Life from Samuel’s perspective

Credit for this blog post goes to my dear hubby, who made some observations the other day about how Samuel has learned to cope in this family. Give a baby 14 months, and he will learn some pretty advanced skills for surviving in the family in which God has placed him. Here is some of what Samuel has learned:

* If you drop something, go ahead and say “No-no” because that is what someone is about to say to you.

* If Elisabeth comes anywhere near you, just go on and start crying to save time.

* If someone is trying to dress you, hug you, or otherwise bother you, start saying “Owwww, owwwww” over and over until they stop.

* If your mom lays you down for a nap, and you don’t want to take a nap, but she just keeps coming in to lay you down again, go on and fill up your diaper, forcing her to release you from your prison-crib for at least a few minutes.

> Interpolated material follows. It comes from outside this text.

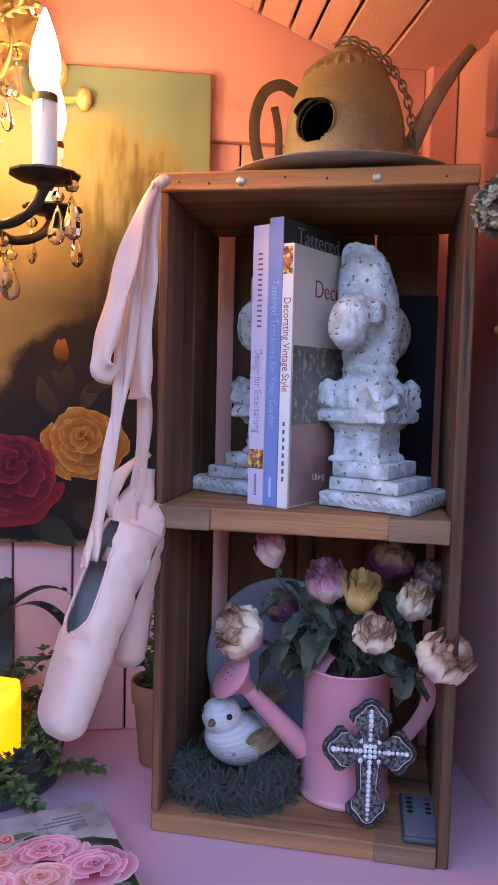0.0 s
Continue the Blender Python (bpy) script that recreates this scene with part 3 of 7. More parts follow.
def bookend(m, label, shift):
    b = thing("bookend", m, label, "bookend", "pair of bookends")
    def block(w, d, z0, z1, bevel=0.002, amp=0.0012):
        bm = bmesh.new()
        box(bm, -w / 2, w / 2, -d / 2, d / 2, z0, z1, bevel, seg=2)
        bmesh.ops.subdivide_edges(bm, edges=[e for e in bm.edges if e.calc_length() > 0.012], cuts=4, use_grid_fill=True)
        for v in bm.verts:
            v.co += Vector([amp * noise.noise(v.co * 90 + Vector((k * 7, 0, 0))) for k in range(3)])
        return bm
    part("plinth", block(0.104, 0.110, 0.0005, 0.016), PLASTER, b)
    part("plinth", block(0.080, 0.086, 0.0165, 0.030), PLASTER, b).location = (shift * 0.3, 0, 0)
    part("plinth", block(0.066, 0.070, 0.0305, 0.046), PLASTER, b).location = (shift * 0.6, 0, 0)
    # carved beading along the plinth
    dot = bmesh.new()
    ball(dot, (0, 0, 0), (0.0056, 0.0014, 0.0030), 1, pose(0, 0, 0, 0, 38, 0))
    ball(dot, (0.003, 0, -0.002), (0.0024, 0.0012, 0.0024), 1)
    DOT = mesh_of("bead", dot, PLASTER)
    for i in range(10):
        share("bead", DOT, b, lay(-0.045 + i * 0.0100, -0.0552, 0.0085, 0))
        share("bead", DOT, b, lay(0.0522, -0.048 + i * 0.0106, 0.0085, 90))
    bm = bmesh.new()
    box(bm, -0.0268, 0.0268, -0.0275, 0.0275, 0.044, 0.090, 0.003, seg=2)
    box(bm, -0.031, 0.031, -0.0315, 0.0315, 0.080, 0.088, 0.002)
    box(bm, -0.031, 0.031, -0.0315, 0.0315, 0.044, 0.051, 0.002)
    box(bm, -0.0405, 0.0405, -0.0425, 0.0425, 0.087, 0.099, 0.002)
    box(bm, -0.036, 0.036, -0.037, 0.037, 0.098, 0.130, 0.008, seg=2)
    for sx in (-1, 1):
        for sy in (-1, 1):
            q = bmesh.ops.create_cube(bm, size=1.0, matrix=Matrix.Translation((sx * 0.030, sy * 0.031, 0.115)) @ pose(0, 0, 0, 18 * sy, -22 * sx, 45) @ Matrix.Diagonal((0.024, 0.016, 0.030, 1)))
            ball(bm, (sx * 0.034, sy * 0.035, 0.122), (0.009, 0.009, 0.008), 2)
        for k in range(3):
            ball(bm, (sx * (0.037 - 0.001 * k), -0.013 + 0.013 * k, 0.108 + 0.005 * (k % 2)), (0.006, 0.007, 0.014), 2, pose(0, 0, 0, 14 * (k - 1), 0, 0))
            ball(bm, (-0.013 + 0.013 * k, sx * 0.038, 0.108 + 0.005 * (k % 2)), (0.007, 0.006, 0.014), 2, pose(0, 0, 0, 0, 14 * (k - 1), 0))
    lathe(bm, [(0.0, 0.12), (0.034, 0.128), (0.0275, 0.136), (0.0300, 0.143), (0.0270, 0.150), (0.0300, 0.160), (0.028, 0.176), (0, 0.19)], 24)
    # one tall leaf between two leaves that curl outwards
    ball(bm, (-0.004, -0.002, 0.226), (0.032, 0.027, 0.062), 3, pose(0, 0, 0, 8, -7, 0))
    ball(bm, (0.002, 0.004, 0.192), (0.030, 0.028, 0.042), 3)
    ball(bm, (-0.014, -0.008, 0.266), (0.017, 0.016, 0.025), 2, pose(0, 0, 0, 10, -24, 0))
    for sy, up_ in ((-1, 0.0), (1, -0.006)):
        tube(bm, spline([(0, sy * 0.008, 0.176), (0, sy * 0.022, 0.196 + up_), (0, sy * 0.036, 0.206 + up_), (0, sy * 0.048, 0.198 + up_), (0, sy * 0.050, 0.184 + up_), (0, sy * 0.042, 0.178 + up_)], 5), [0.020 + 0.004 * math.sin(i / 25 * 3.1) - 0.003 * i / 25 for i in range(26)], 12)
    box(bm, 0.006, 0.027, -0.040, -0.018, 0.192, 0.220, 0.004)
    for v in bm.verts:
        v.co.z = v.co.z if v.co.z < 0.13 else 0.13 + (v.co.z - 0.13) * 0.93
    bmesh.ops.translate(bm, vec=(shift, 0, 0), verts=bm.verts[:])
    o = part("plume_finial", bm, PLASTER, b, "lumpy carved foliage finial")
    rm = o.modifiers.new("join", "REMESH")
    rm.mode, rm.voxel_size, rm.use_smooth_shade = "VOXEL", 0.0021, True
    dt = bpy.data.textures.new("chipped", "CLOUDS")
    dt.noise_scale = 0.0042
    dm = o.modifiers.new("chips", "DISPLACE")
    dm.texture, dm.strength, dm.texture_coords = dt, 0.0042, "LOCAL"
    d2 = bpy.data.textures.new("worn", "CLOUDS")
    d2.noise_scale = 0.018
    dn = o.modifiers.new("wear", "DISPLACE")
    dn.texture, dn.strength, dn.texture_coords = d2, 0.0035, "LOCAL"
    return b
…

* After your diaper is changed, if she insists on laying you back down, stand up in your crib and start banging on the wall. She’ll be in there in a flash because she’ll be afraid you’ll wake up your sister who is napping in the adjoining room.

* The proper response to the smiling, hug-giving parent who comes to get you after you wake up is to point at your toys and demand, “Ball!”

* You do not have to walk. You can get anywhere you want by crawling like the wind, or climbing on every available surface. If either of these fails you, don’t worry. Someone will just pick you up and carry you.

* If you’re whining and being ignored, simply bang your head on the floor. Yes, it will hurt, but at least it will upgrade your whine to a real cry and you will finally get picked up, which is what you wanted all along.

* If you don’t like your supper, simply throw every piece into the floor. Your parents will get so desperate for you to just eat something, that they’ll eventually start bringing out the good stuff because they know you’ll eat it. That way, you can end up eating cheese, yogurt, bananas, or goldfish at every meal if you want.

* When you’re told to tell someone night-night, this means you may as well go on and start leaning toward them because they’re going to ask for a kiss next.

* When your sisters work hard at putting all their princess toys and Littlest Pet Shop toys and dollhouse toys and My Little Pony toys into their separate baskets, they are doing this so that as soon as their done, you can go behind them and throw every one of them back out into the floor.

* If your sisters then insist on playing at the table with their toys, supposedly so that you can’t reach them, you can show them who’s boss by figuring out how to climb up into a chair, giving you easy access to climb up onto the table and then the loot is all yours.

* And finally, when your sisters continuously torment you by putting pink necklaces on you and giving you baby dolls and trying to otherwise feminize you, just act like you enjoy it. After all, you already weigh as much as one sister, and the time will come when you can just flatten them all.